>> Start Supplied data

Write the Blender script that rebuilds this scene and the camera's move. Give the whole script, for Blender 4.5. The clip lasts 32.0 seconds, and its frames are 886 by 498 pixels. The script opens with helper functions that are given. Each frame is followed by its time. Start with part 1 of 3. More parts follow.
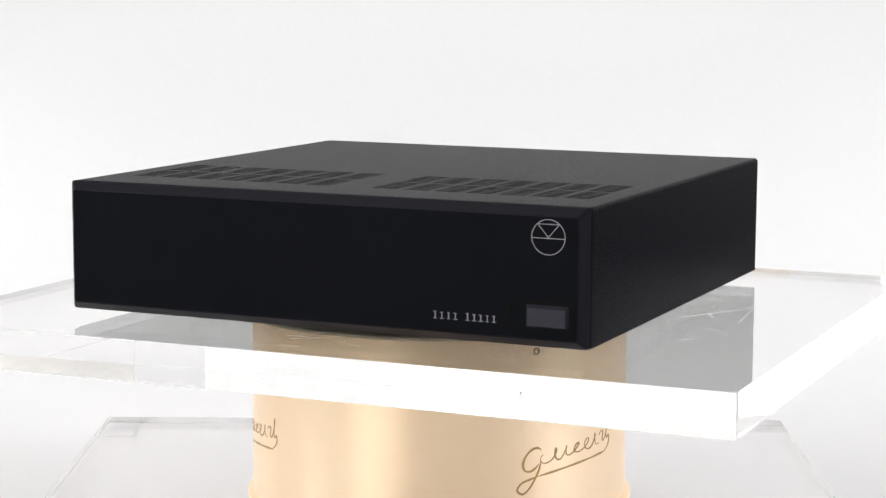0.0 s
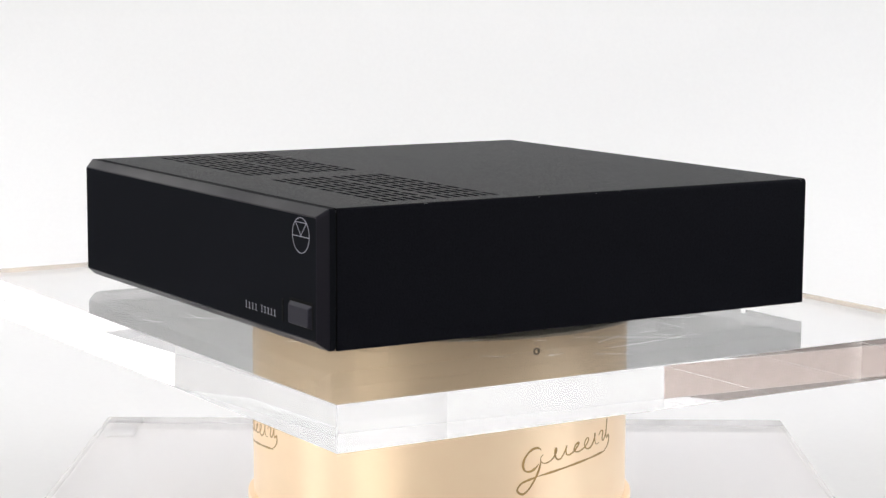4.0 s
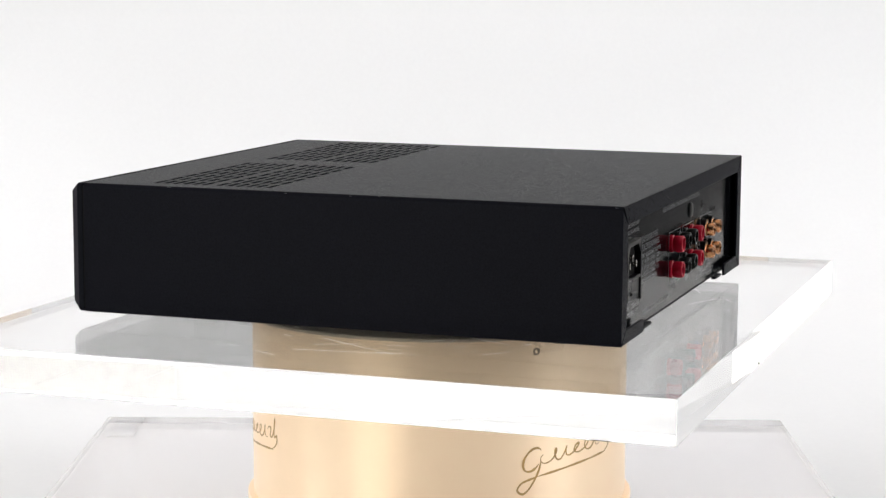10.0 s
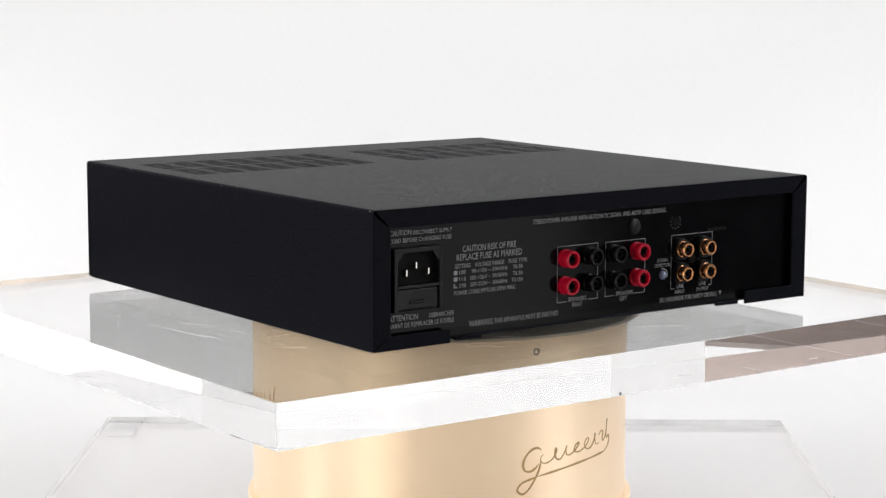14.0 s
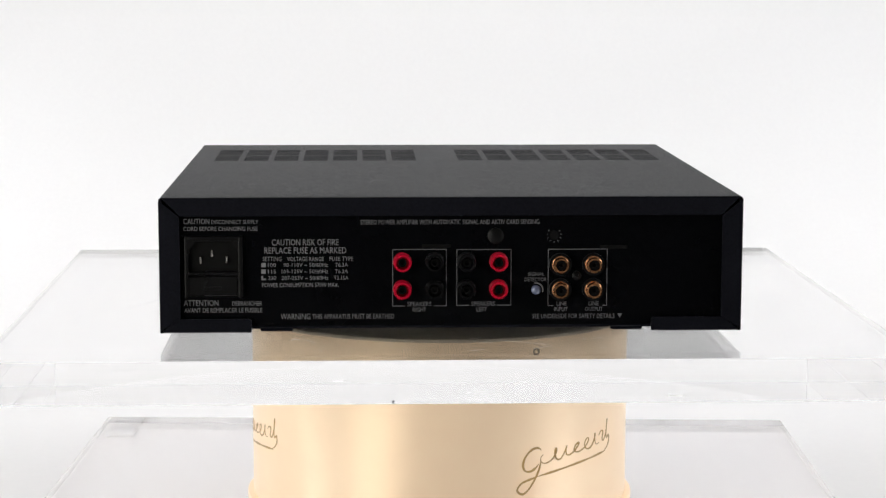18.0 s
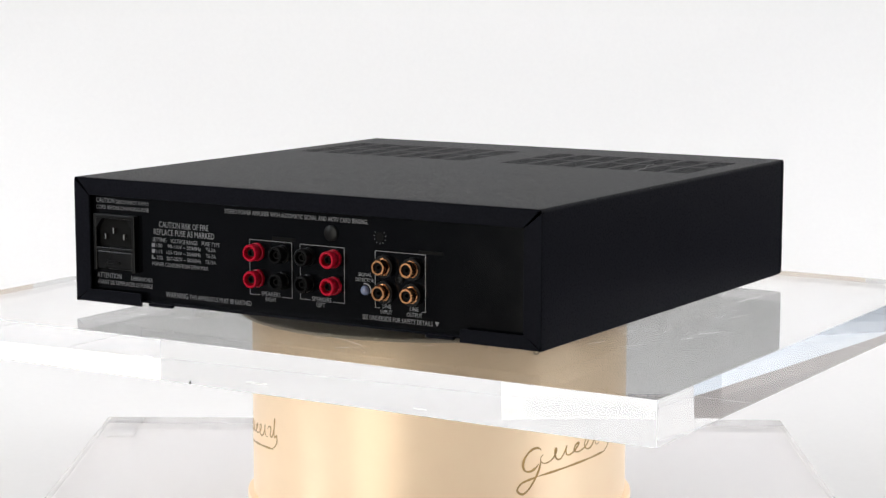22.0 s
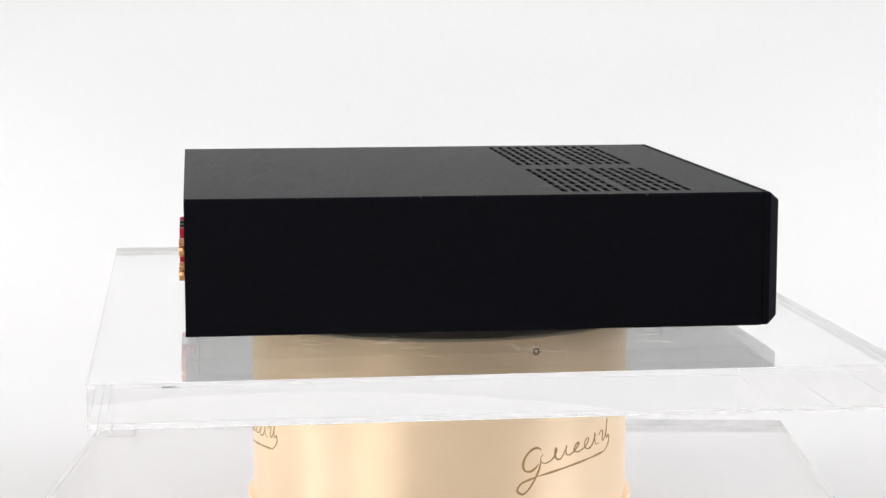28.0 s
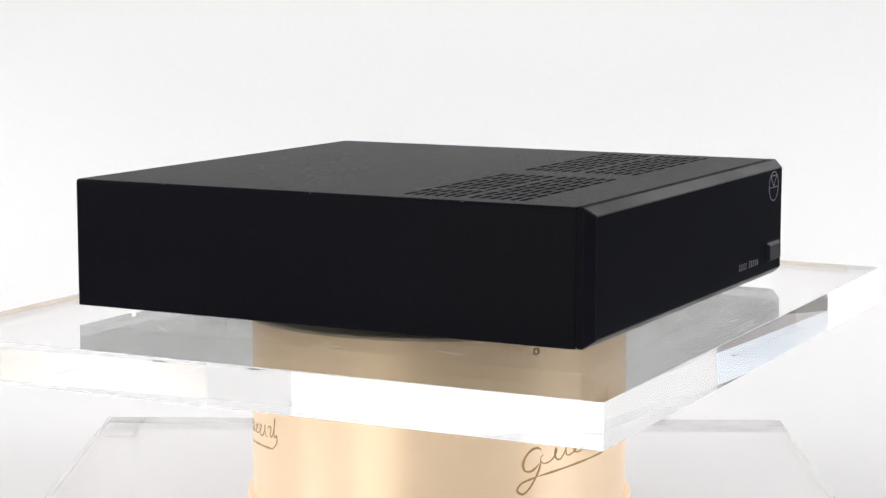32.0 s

>> End Supplied data

▶ [Exercise details] Your task is to repeat the data above exactly while excluding the pictures.

▶ [Result below]
Write the Blender script that rebuilds this scene and the camera's move. Give the whole script, for Blender 4.5. The clip lasts 32.0 seconds, and its frames are 886 by 498 pixels. The script opens with helper functions that are given. Each frame is followed by its time. Start with part 1 of 3. More parts follow.
0.0 s
4.0 s
10.0 s
14.0 s
18.0 s
22.0 s
28.0 s
32.0 s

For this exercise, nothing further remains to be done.